▸ **TASK DESCRIPTION**: Restate the material word for word and leave out anything that is a picture.

[BEGIN MATERIAL]

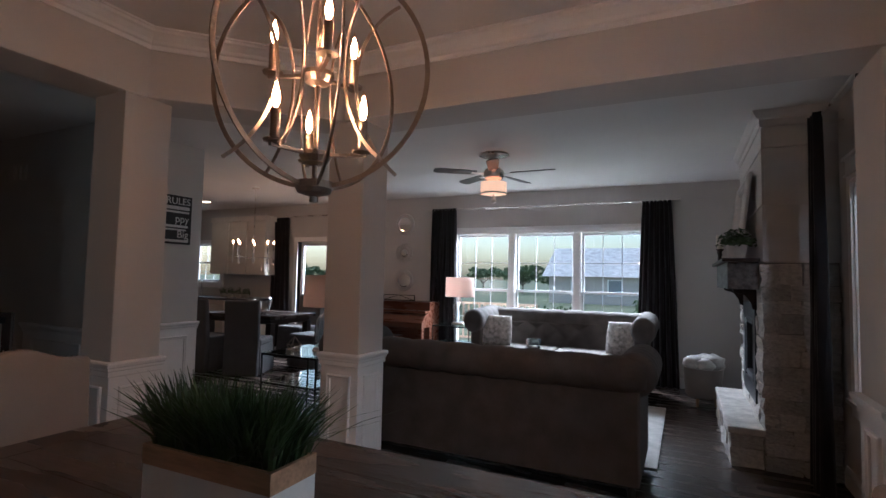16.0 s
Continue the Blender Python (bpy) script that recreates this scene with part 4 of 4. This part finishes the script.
CUR = "floor-length charcoal curtain with soft folds"
curtain(0.56, 10.10, "x", 0.38, 2.53, CUR)
curtain(2.07, 10.10, "x", 0.46, 2.53, CUR, 6, flare=1.1)
curtain(5.28, 10.10, "x", 0.40, 2.51, CUR, 6, flare=1.35)
curtain(-1.44, 10.10, "x", 0.40, 2.50, CUR)
rod((0.80, 10.12, 2.515), (-1.70, 10.12, 2.515), "nickel curtain rod over the patio door")
rod((1.80, 10.12, 2.51), (5.53, 10.12, 2.51), "nickel curtain rod over the wide window")
curtain(6.44, 7.05, "y", 0.25, 2.60, CUR, 5, flare=1.1)
curtain(6.47, 6.06, "y", 0.14, 2.60, CUR, 3, flare=1.0)
rod((6.47, 5.97, 2.585), (6.47, 7.2, 2.585), "nickel curtain rod over the living room window")
curtain(6.51, 9.98, "y", 0.24, 2.55, CUR, 4, flare=1.0)
rod((6.53, 9.1, 2.535), (6.53, 10.1, 2.535), "nickel curtain rod over the corner window")
rod((6.55, 5.33, 2.625), (6.55, 2.48, 2.635), "empty nickel curtain rod over the dining windows")


# ---- side tables and lamps ----
def side_table(x, y, w, dp, h, label):
    e = empty("side_table", label, "side table", "black iron side tables", (x, y, 0))
    f = Part()
    for sx in (-1, 1):
        for sy in (-1, 1):
            f.rod((sx * w / 2, sy * dp / 2, 0.02), (sx * w / 2, sy * dp / 2, h), 0.009)
            f.blob((sx * w / 2, sy * dp / 2, 0.05), 0.016, 0.016, 0.012, 8, 5).lathe([(0.016, 0), (0.018, 0.012), (0.01, 0.03)], (sx * w / 2, sy * dp / 2, 0), 10)
    for z in (h - 0.008, h * 0.62):
        for s in (-1, 1):
            f.box(-w / 2, w / 2, s * dp / 2 - 0.008, s * dp / 2 + 0.008, z - 0.008, z + 0.008).box(s * w / 2 - 0.008, s * w / 2 + 0.008, -dp / 2, dp / 2, z - 0.008, z + 0.008)
    f.make("frame", M_IRON, e)
    for z in (h + 0.001, h * 0.62 + 0.009):
        Part().box(-w / 2, w / 2, -dp / 2, dp / 2, z, z + 0.007).make("glass_shelf", M_GLASSTOP, e)
    return e


def table_lamp(x, y, z, label):
    """Bell-glass lamp with a drum shade."""
    e = empty("table_lamp", label, "lamp", "glass table lamps", (x, y, z))
    Part().lathe([(0.12, 0.0), (0.122, 0.012), (0.11, 0.02), (0.108, 0.034), (0.1, 0.036)], n=28).make("base", M_NICKEL, e)
    Part().lathe([(0.1, 0.03), (0.1, 0.24), (0.094, 0.28), (0.075, 0.315), (0.045, 0.34), (0.02, 0.35)], n=28, caps=False).make("glass_bell", M_CLOCHE, e, smooth=True)
    Part().rod((0, 0, 0.03), (0, 0, 0.36), 0.005).lathe([(0.022, 0.345), (0.026, 0.36), (0.016, 0.38), (0.012, 0.40), (0.012, 0.44)], n=14).rod((0, 0, 0.44), (0, 0, 0.715), 0.003).blob((0, 0, 0.722), 0.012, 0.012, 0.012, 8, 6).make("stem", M_NICKEL, e, smooth=True)
    sp = Part()
    for k in range(3):
        a = k * math.tau / 3
        sp.rod((0, 0, 0.69), (0.21 * math.cos(a), 0.21 * math.sin(a), 0.69), 0.002, n=5)
    sp.make("spider", M_NICKEL, e)
    Part().lathe([(0.218, 0.41), (0.212, 0.70), (0.210, 0.70), (0.216, 0.41)], n=40, caps=False).make("shade", M_SHADE, e, smooth=True)
    lp = new("lamp_light", bpy.data.lights.new("lamp_light", "POINT"))
    lp.data.energy, lp.data.color, lp.data.shadow_soft_size = LAMP_W, (1.0, 0.66, 0.45), 0.03
    lp.location = (x, y, z + 0.55)
    return e


LAMP_W = 0.4
side_table(2.475, 6.49, 0.62, 0.62, 0.69, "black iron side table with two glass shelves")
table_lamp(2.60, 6.53, 0.70, "bell-glass table lamp with pinkish linen drum shade")
side_table(2.56, 9.62, 0.58, 0.50, 0.70, "black iron side table with two glass shelves")
table_lamp(2.58, 9.64, 0.71, "bell-glass table lamp with pinkish linen drum shade")
g = Part()
pts = [Vector((math.cos(k * math.tau / 5) * 0.07, math.sin(k * math.tau / 5) * 0.07, 0.055)) for k in range(5)]
lo = [Vector((math.cos(k * math.tau / 5 + 0.6) * 0.05, math.sin(k * math.tau / 5 + 0.6) * 0.05, 0.003)) for k in range(5)]
for k in range(5):
    g.rod(pts[k], pts[(k + 1) % 5], 0.0025, n=5).rod(lo[k], lo[(k + 1) % 5], 0.0025, n=5).rod(pts[k], lo[k], 0.0025, n=5).rod(pts[k], lo[k - 1], 0.0025, n=5).rod(pts[k], (0, 0, 0.13), 0.0025, n=5)
o = tagged(g.make("geometric_ornament", M_BRONZE), "small bronze wire geometric ornament on glass table", "ornament")
o.location = (2.36, 6.38, 0.699)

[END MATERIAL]

▸ **EXPECTED ANSWER**:
16.0 s
Continue the Blender Python (bpy) script that recreates this scene with part 4 of 4. This part finishes the script.
CUR = "floor-length charcoal curtain with soft folds"
curtain(0.56, 10.10, "x", 0.38, 2.53, CUR)
curtain(2.07, 10.10, "x", 0.46, 2.53, CUR, 6, flare=1.1)
curtain(5.28, 10.10, "x", 0.40, 2.51, CUR, 6, flare=1.35)
curtain(-1.44, 10.10, "x", 0.40, 2.50, CUR)
rod((0.80, 10.12, 2.515), (-1.70, 10.12, 2.515), "nickel curtain rod over the patio door")
rod((1.80, 10.12, 2.51), (5.53, 10.12, 2.51), "nickel curtain rod over the wide window")
curtain(6.44, 7.05, "y", 0.25, 2.60, CUR, 5, flare=1.1)
curtain(6.47, 6.06, "y", 0.14, 2.60, CUR, 3, flare=1.0)
rod((6.47, 5.97, 2.585), (6.47, 7.2, 2.585), "nickel curtain rod over the living room window")
curtain(6.51, 9.98, "y", 0.24, 2.55, CUR, 4, flare=1.0)
rod((6.53, 9.1, 2.535), (6.53, 10.1, 2.535), "nickel curtain rod over the corner window")
rod((6.55, 5.33, 2.625), (6.55, 2.48, 2.635), "empty nickel curtain rod over the dining windows")


# ---- side tables and lamps ----
def side_table(x, y, w, dp, h, label):
    e = empty("side_table", label, "side table", "black iron side tables", (x, y, 0))
    f = Part()
    for sx in (-1, 1):
        for sy in (-1, 1):
            f.rod((sx * w / 2, sy * dp / 2, 0.02), (sx * w / 2, sy * dp / 2, h), 0.009)
            f.blob((sx * w / 2, sy * dp / 2, 0.05), 0.016, 0.016, 0.012, 8, 5).lathe([(0.016, 0), (0.018, 0.012), (0.01, 0.03)], (sx * w / 2, sy * dp / 2, 0), 10)
    for z in (h - 0.008, h * 0.62):
        for s in (-1, 1):
            f.box(-w / 2, w / 2, s * dp / 2 - 0.008, s * dp / 2 + 0.008, z - 0.008, z + 0.008).box(s * w / 2 - 0.008, s * w / 2 + 0.008, -dp / 2, dp / 2, z - 0.008, z + 0.008)
    f.make("frame", M_IRON, e)
    for z in (h + 0.001, h * 0.62 + 0.009):
        Part().box(-w / 2, w / 2, -dp / 2, dp / 2, z, z + 0.007).make("glass_shelf", M_GLASSTOP, e)
    return e


def table_lamp(x, y, z, label):
    """Bell-glass lamp with a drum shade."""
    e = empty("table_lamp", label, "lamp", "glass table lamps", (x, y, z))
    Part().lathe([(0.12, 0.0), (0.122, 0.012), (0.11, 0.02), (0.108, 0.034), (0.1, 0.036)], n=28).make("base", M_NICKEL, e)
    Part().lathe([(0.1, 0.03), (0.1, 0.24), (0.094, 0.28), (0.075, 0.315), (0.045, 0.34), (0.02, 0.35)], n=28, caps=False).make("glass_bell", M_CLOCHE, e, smooth=True)
    Part().rod((0, 0, 0.03), (0, 0, 0.36), 0.005).lathe([(0.022, 0.345), (0.026, 0.36), (0.016, 0.38), (0.012, 0.40), (0.012, 0.44)], n=14).rod((0, 0, 0.44), (0, 0, 0.715), 0.003).blob((0, 0, 0.722), 0.012, 0.012, 0.012, 8, 6).make("stem", M_NICKEL, e, smooth=True)
    sp = Part()
    for k in range(3):
        a = k * math.tau / 3
        sp.rod((0, 0, 0.69), (0.21 * math.cos(a), 0.21 * math.sin(a), 0.69), 0.002, n=5)
    sp.make("spider", M_NICKEL, e)
    Part().lathe([(0.218, 0.41), (0.212, 0.70), (0.210, 0.70), (0.216, 0.41)], n=40, caps=False).make("shade", M_SHADE, e, smooth=True)
    lp = new("lamp_light", bpy.data.lights.new("lamp_light", "POINT"))
    lp.data.energy, lp.data.color, lp.data.shadow_soft_size = LAMP_W, (1.0, 0.66, 0.45), 0.03
    lp.location = (x, y, z + 0.55)
    return e


LAMP_W = 0.4
side_table(2.475, 6.49, 0.62, 0.62, 0.69, "black iron side table with two glass shelves")
table_lamp(2.60, 6.53, 0.70, "bell-glass table lamp with pinkish linen drum shade")
side_table(2.56, 9.62, 0.58, 0.50, 0.70, "black iron side table with two glass shelves")
table_lamp(2.58, 9.64, 0.71, "bell-glass table lamp with pinkish linen drum shade")
g = Part()
pts = [Vector((math.cos(k * math.tau / 5) * 0.07, math.sin(k * math.tau / 5) * 0.07, 0.055)) for k in range(5)]
lo = [Vector((math.cos(k * math.tau / 5 + 0.6) * 0.05, math.sin(k * math.tau / 5 + 0.6) * 0.05, 0.003)) for k in range(5)]
for k in range(5):
    g.rod(pts[k], pts[(k + 1) % 5], 0.0025, n=5).rod(lo[k], lo[(k + 1) % 5], 0.0025, n=5).rod(pts[k], lo[k], 0.0025, n=5).rod(pts[k], lo[k - 1], 0.0025, n=5).rod(pts[k], (0, 0, 0.13), 0.0025, n=5)
o = tagged(g.make("geometric_ornament", M_BRONZE), "small bronze wire geometric ornament on glass table", "ornament")
o.location = (2.36, 6.38, 0.699)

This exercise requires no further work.